Microsoft Announces Intentions To Purchase Yammer (NASDAQ: MSFT)

Microsoft announced plans buy Yammer, a social network service for businesses.  Yammer’s web-based service allows companies to create private social networks where employees can privately chat, shares files, and collaborate on projects.  The purchase is intended to strengthen Microsoft’s enterprise software business and allow the company to compete directly with Salesforce.com.  Microsoft will pay $1.2 billion in cash for the deal.

Yammer allows Microsoft to have a proven social networking product to add its applications and communication tools to.  Yammer offers both free and subscription services.  Steven A. Ballmer, Microsoft’s chief executive, said, “The acquisition of Yammer underscores our commitment to deliver technology that businesses need and people love.  Yammer adds a best-in-class enterprise social networking service to Microsoft’s growing portfolio of complementary cloud services.”

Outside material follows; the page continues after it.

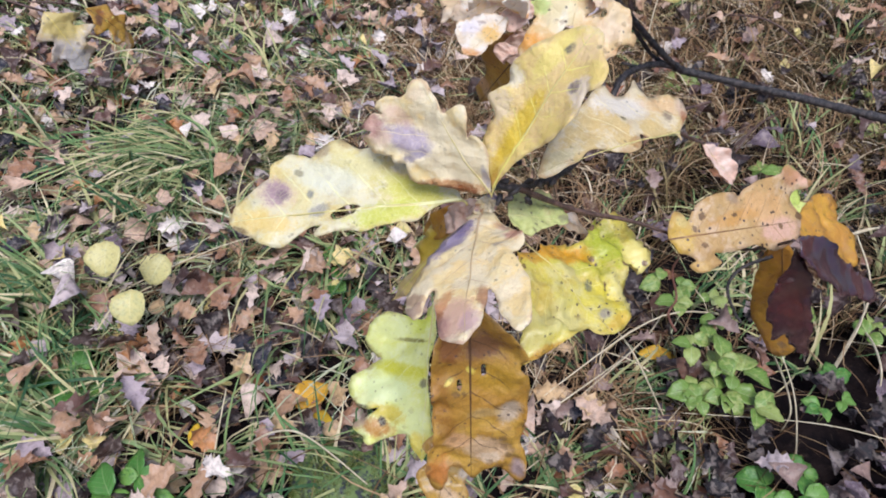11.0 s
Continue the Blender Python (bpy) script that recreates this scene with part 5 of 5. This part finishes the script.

Microsoft has not seen great success with its social networking applications for businesses, though Microsoft’s suite of software is used in the majority of homes and offices.  Current offerings include SharePoint, a collaboration platform primarily used to share and manage documents.  Rob Koplowitz, a Forrester Research analyst, said, ‘Microsoft has been a bit slow to social game.  Social enterprise is taking off, and Microsoft needs a strong position.”

Under the terms of the deal, Yammer will continue to be led by David Sacks, its current chief executive.  Mr. Sacks co-founded Yammer in 2008 out of Geni, a genealogy and social networking site.  The company’s investors and board members include former executives of Facebook and PayPal.

The service has grown at a rapid rate over the last four years.  Yammer has more than five million users and is used by over 85% of Fortune 500 companies.  Yammer has raised a total of $142 million in venture capital, recently increasing the total by $85 million from a financing round led by Draper Fisher Jurvetson in late February.

Mr. Sacks said in a statement, “When we started Yammer four years ago, we set out to do something big.  We had a vision for how social networking could change the way we work.  Joining Microsoft will accelerate that vision and give us access to the technologies, expertise and resources we’ll need to scale and innovate.”  Yammer will be added to Microsoft’s office division.